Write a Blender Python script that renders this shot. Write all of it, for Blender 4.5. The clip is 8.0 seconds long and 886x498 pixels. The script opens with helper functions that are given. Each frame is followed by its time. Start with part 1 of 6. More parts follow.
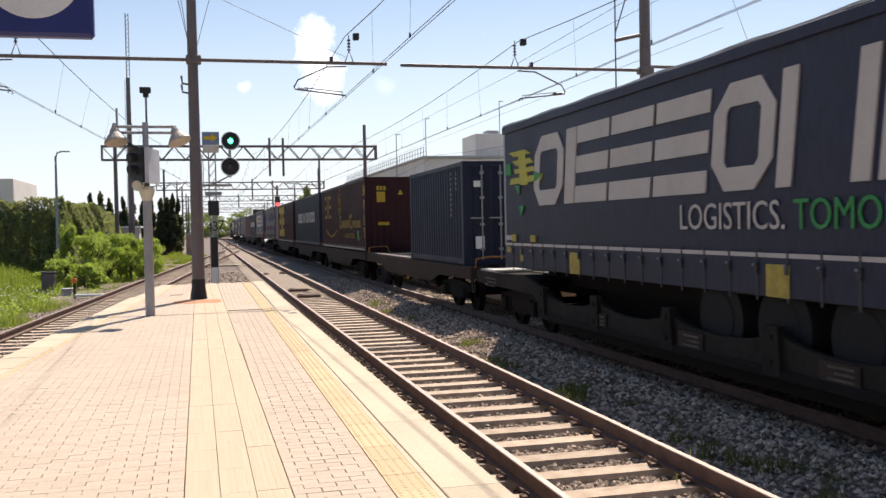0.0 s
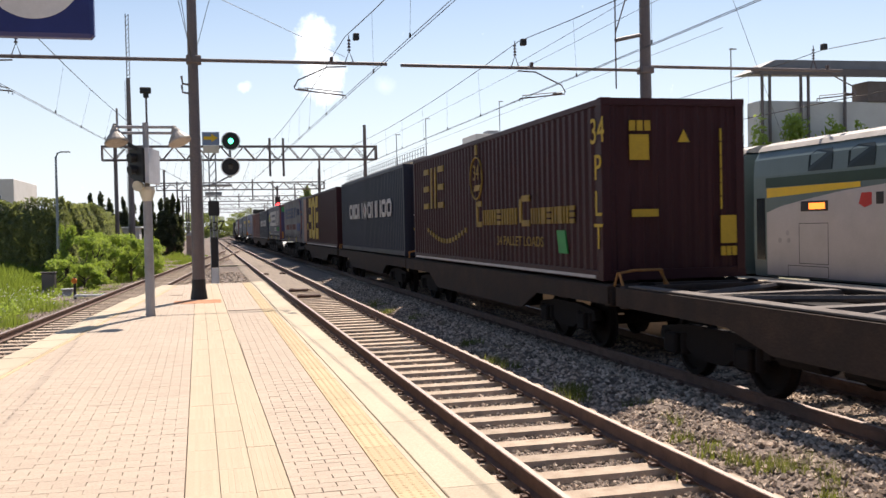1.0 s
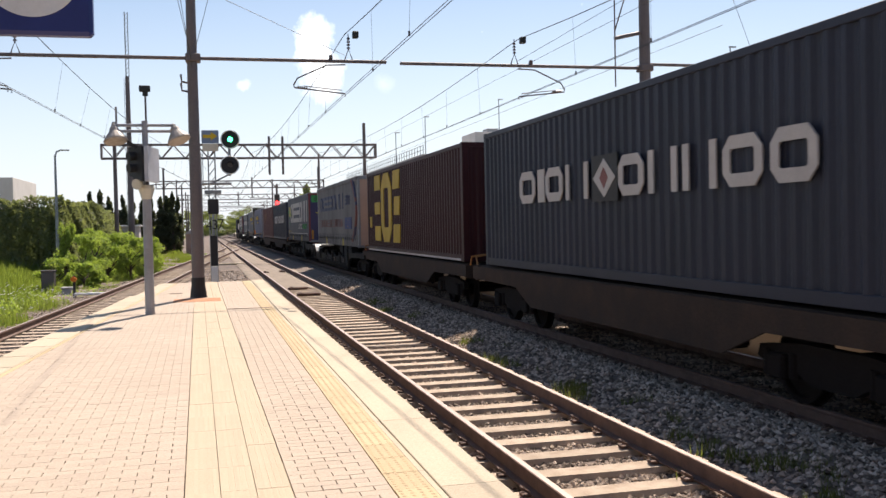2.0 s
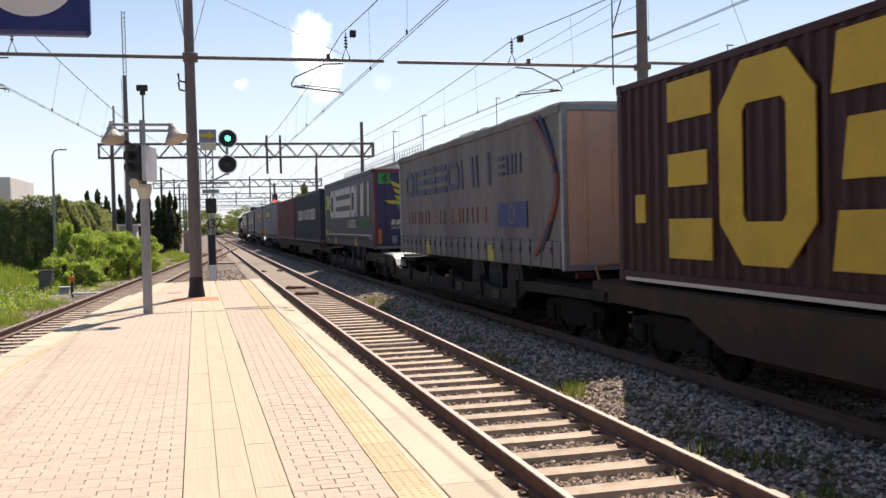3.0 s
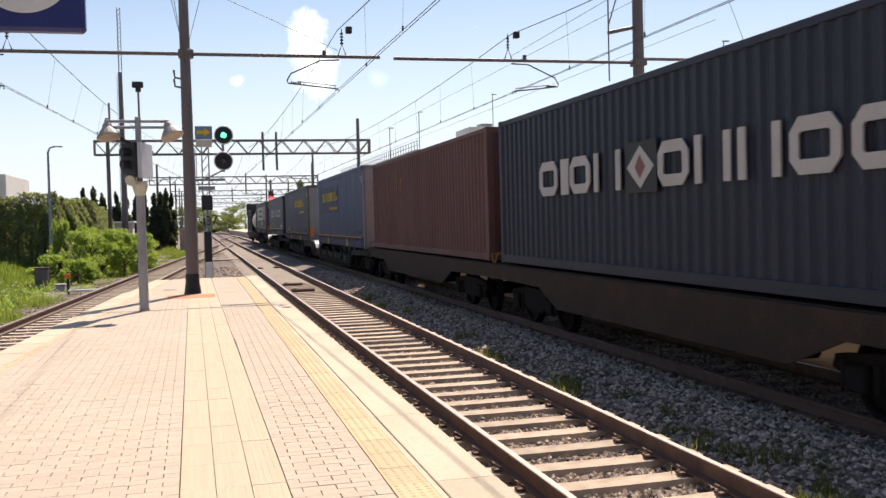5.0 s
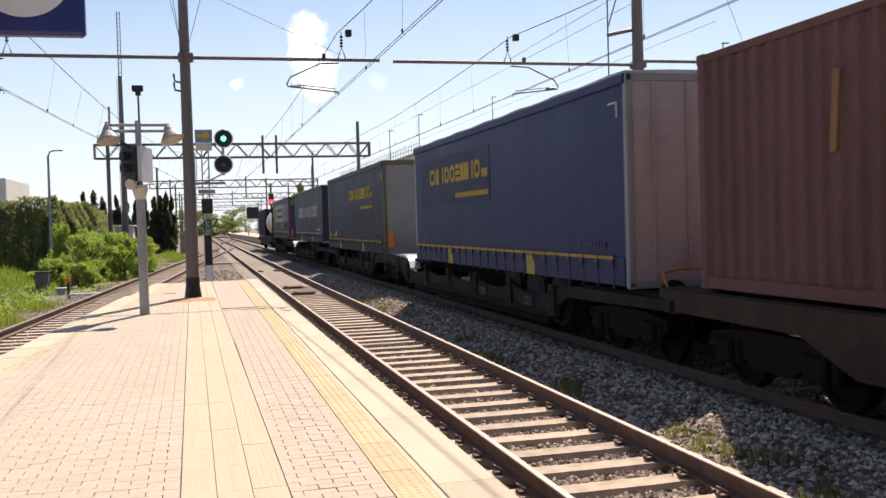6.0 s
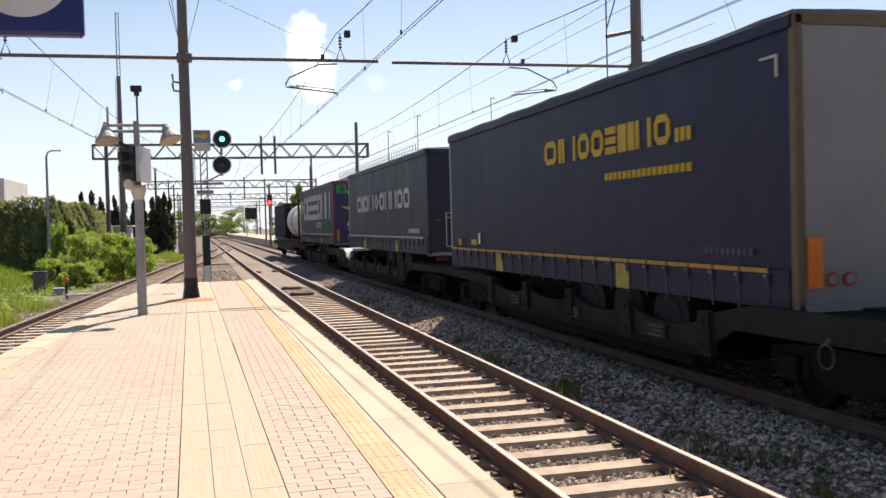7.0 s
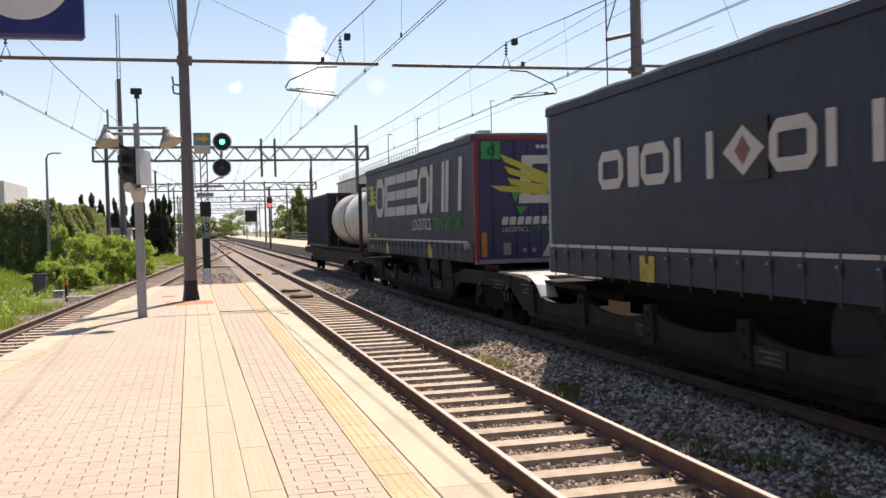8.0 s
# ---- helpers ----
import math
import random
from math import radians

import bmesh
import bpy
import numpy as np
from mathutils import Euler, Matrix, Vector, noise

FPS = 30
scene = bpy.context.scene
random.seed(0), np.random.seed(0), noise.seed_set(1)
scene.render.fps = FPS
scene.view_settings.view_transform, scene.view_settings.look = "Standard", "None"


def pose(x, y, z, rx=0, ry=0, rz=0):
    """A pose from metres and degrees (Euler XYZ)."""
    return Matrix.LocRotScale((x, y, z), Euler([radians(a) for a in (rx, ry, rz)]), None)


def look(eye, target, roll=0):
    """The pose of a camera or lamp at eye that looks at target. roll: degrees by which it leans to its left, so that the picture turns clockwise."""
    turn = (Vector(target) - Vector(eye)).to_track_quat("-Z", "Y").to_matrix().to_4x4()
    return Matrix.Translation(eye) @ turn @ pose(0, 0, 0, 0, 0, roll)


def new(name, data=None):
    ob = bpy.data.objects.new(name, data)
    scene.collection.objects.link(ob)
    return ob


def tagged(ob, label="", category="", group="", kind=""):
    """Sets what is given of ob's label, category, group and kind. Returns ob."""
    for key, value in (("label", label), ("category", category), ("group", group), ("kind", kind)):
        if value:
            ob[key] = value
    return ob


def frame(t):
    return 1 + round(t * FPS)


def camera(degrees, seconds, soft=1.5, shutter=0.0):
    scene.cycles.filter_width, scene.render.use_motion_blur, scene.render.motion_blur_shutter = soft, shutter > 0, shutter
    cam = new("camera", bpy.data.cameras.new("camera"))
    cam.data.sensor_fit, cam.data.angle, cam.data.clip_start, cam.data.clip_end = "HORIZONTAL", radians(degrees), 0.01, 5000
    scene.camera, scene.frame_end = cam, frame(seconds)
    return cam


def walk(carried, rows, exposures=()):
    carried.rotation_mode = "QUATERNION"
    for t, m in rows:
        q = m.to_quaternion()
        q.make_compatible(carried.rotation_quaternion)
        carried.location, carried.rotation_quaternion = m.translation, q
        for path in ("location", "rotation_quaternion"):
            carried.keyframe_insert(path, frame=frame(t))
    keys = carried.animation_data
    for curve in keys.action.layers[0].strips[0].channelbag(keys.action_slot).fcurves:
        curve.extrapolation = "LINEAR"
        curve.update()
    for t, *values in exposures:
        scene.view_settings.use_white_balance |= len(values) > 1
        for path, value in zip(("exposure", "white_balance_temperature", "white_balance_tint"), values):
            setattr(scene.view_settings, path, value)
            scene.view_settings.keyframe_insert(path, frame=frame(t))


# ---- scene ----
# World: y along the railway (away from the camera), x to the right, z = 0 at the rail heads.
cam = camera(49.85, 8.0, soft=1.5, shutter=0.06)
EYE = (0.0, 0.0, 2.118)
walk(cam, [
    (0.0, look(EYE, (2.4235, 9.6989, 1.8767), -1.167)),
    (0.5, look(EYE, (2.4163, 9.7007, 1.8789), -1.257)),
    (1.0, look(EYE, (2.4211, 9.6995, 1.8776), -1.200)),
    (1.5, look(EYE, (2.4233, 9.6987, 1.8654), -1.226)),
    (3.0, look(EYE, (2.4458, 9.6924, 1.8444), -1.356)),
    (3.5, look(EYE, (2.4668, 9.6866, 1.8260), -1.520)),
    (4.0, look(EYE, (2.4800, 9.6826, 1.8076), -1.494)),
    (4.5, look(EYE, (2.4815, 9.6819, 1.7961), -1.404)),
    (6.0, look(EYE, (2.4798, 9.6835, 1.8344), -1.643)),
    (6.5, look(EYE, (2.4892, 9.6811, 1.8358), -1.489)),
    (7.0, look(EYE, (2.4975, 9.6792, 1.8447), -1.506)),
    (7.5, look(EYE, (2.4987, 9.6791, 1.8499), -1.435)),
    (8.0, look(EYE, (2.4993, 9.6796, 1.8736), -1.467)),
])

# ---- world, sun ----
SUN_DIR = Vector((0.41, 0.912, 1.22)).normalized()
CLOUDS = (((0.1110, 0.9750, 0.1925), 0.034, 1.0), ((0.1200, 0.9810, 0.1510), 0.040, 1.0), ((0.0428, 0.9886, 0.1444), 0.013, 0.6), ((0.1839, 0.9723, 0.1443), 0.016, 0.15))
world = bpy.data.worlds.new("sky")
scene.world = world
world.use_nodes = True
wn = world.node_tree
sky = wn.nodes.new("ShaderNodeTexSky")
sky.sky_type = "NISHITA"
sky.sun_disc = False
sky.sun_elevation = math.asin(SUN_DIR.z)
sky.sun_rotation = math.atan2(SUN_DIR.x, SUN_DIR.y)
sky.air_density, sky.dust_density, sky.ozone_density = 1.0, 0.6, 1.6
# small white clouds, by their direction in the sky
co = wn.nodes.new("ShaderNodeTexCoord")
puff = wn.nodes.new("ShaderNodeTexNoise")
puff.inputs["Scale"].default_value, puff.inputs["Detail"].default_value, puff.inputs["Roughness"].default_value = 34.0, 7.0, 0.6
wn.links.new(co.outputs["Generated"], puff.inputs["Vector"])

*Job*
Copy each line above precisely, dropping the pictures.

*Solution for this task*
Write a Blender Python script that renders this shot. Write all of it, for Blender 4.5. The clip is 8.0 seconds long and 886x498 pixels. The script opens with helper functions that are given. Each frame is followed by its time. Start with part 1 of 6. More parts follow.
0.0 s
1.0 s
2.0 s
3.0 s
5.0 s
6.0 s
7.0 s
8.0 s
# ---- helpers ----
import math
import random
from math import radians

import bmesh
import bpy
import numpy as np
from mathutils import Euler, Matrix, Vector, noise

FPS = 30
scene = bpy.context.scene
random.seed(0), np.random.seed(0), noise.seed_set(1)
scene.render.fps = FPS
scene.view_settings.view_transform, scene.view_settings.look = "Standard", "None"


def pose(x, y, z, rx=0, ry=0, rz=0):
    """A pose from metres and degrees (Euler XYZ)."""
    return Matrix.LocRotScale((x, y, z), Euler([radians(a) for a in (rx, ry, rz)]), None)


def look(eye, target, roll=0):
    """The pose of a camera or lamp at eye that looks at target. roll: degrees by which it leans to its left, so that the picture turns clockwise."""
    turn = (Vector(target) - Vector(eye)).to_track_quat("-Z", "Y").to_matrix().to_4x4()
    return Matrix.Translation(eye) @ turn @ pose(0, 0, 0, 0, 0, roll)


def new(name, data=None):
    ob = bpy.data.objects.new(name, data)
    scene.collection.objects.link(ob)
    return ob


def tagged(ob, label="", category="", group="", kind=""):
    """Sets what is given of ob's label, category, group and kind. Returns ob."""
    for key, value in (("label", label), ("category", category), ("group", group), ("kind", kind)):
        if value:
            ob[key] = value
    return ob


def frame(t):
    return 1 + round(t * FPS)


def camera(degrees, seconds, soft=1.5, shutter=0.0):
    scene.cycles.filter_width, scene.render.use_motion_blur, scene.render.motion_blur_shutter = soft, shutter > 0, shutter
    cam = new("camera", bpy.data.cameras.new("camera"))
    cam.data.sensor_fit, cam.data.angle, cam.data.clip_start, cam.data.clip_end = "HORIZONTAL", radians(degrees), 0.01, 5000
    scene.camera, scene.frame_end = cam, frame(seconds)
    return cam


def walk(carried, rows, exposures=()):
    carried.rotation_mode = "QUATERNION"
    for t, m in rows:
        q = m.to_quaternion()
        q.make_compatible(carried.rotation_quaternion)
        carried.location, carried.rotation_quaternion = m.translation, q
        for path in ("location", "rotation_quaternion"):
            carried.keyframe_insert(path, frame=frame(t))
    keys = carried.animation_data
    for curve in keys.action.layers[0].strips[0].channelbag(keys.action_slot).fcurves:
        curve.extrapolation = "LINEAR"
        curve.update()
    for t, *values in exposures:
        scene.view_settings.use_white_balance |= len(values) > 1
        for path, value in zip(("exposure", "white_balance_temperature", "white_balance_tint"), values):
            setattr(scene.view_settings, path, value)
            scene.view_settings.keyframe_insert(path, frame=frame(t))


# ---- scene ----
# World: y along the railway (away from the camera), x to the right, z = 0 at the rail heads.
cam = camera(49.85, 8.0, soft=1.5, shutter=0.06)
EYE = (0.0, 0.0, 2.118)
walk(cam, [
    (0.0, look(EYE, (2.4235, 9.6989, 1.8767), -1.167)),
    (0.5, look(EYE, (2.4163, 9.7007, 1.8789), -1.257)),
    (1.0, look(EYE, (2.4211, 9.6995, 1.8776), -1.200)),
    (1.5, look(EYE, (2.4233, 9.6987, 1.8654), -1.226)),
    (3.0, look(EYE, (2.4458, 9.6924, 1.8444), -1.356)),
    (3.5, look(EYE, (2.4668, 9.6866, 1.8260), -1.520)),
    (4.0, look(EYE, (2.4800, 9.6826, 1.8076), -1.494)),
    (4.5, look(EYE, (2.4815, 9.6819, 1.7961), -1.404)),
    (6.0, look(EYE, (2.4798, 9.6835, 1.8344), -1.643)),
    (6.5, look(EYE, (2.4892, 9.6811, 1.8358), -1.489)),
    (7.0, look(EYE, (2.4975, 9.6792, 1.8447), -1.506)),
    (7.5, look(EYE, (2.4987, 9.6791, 1.8499), -1.435)),
    (8.0, look(EYE, (2.4993, 9.6796, 1.8736), -1.467)),
])

# ---- world, sun ----
SUN_DIR = Vector((0.41, 0.912, 1.22)).normalized()
CLOUDS = (((0.1110, 0.9750, 0.1925), 0.034, 1.0), ((0.1200, 0.9810, 0.1510), 0.040, 1.0), ((0.0428, 0.9886, 0.1444), 0.013, 0.6), ((0.1839, 0.9723, 0.1443), 0.016, 0.15))
world = bpy.data.worlds.new("sky")
scene.world = world
world.use_nodes = True
wn = world.node_tree
sky = wn.nodes.new("ShaderNodeTexSky")
sky.sky_type = "NISHITA"
sky.sun_disc = False
sky.sun_elevation = math.asin(SUN_DIR.z)
sky.sun_rotation = math.atan2(SUN_DIR.x, SUN_DIR.y)
sky.air_density, sky.dust_density, sky.ozone_density = 1.0, 0.6, 1.6
# small white clouds, by their direction in the sky
co = wn.nodes.new("ShaderNodeTexCoord")
puff = wn.nodes.new("ShaderNodeTexNoise")
puff.inputs["Scale"].default_value, puff.inputs["Detail"].default_value, puff.inputs["Roughness"].default_value = 34.0, 7.0, 0.6
wn.links.new(co.outputs["Generated"], puff.inputs["Vector"])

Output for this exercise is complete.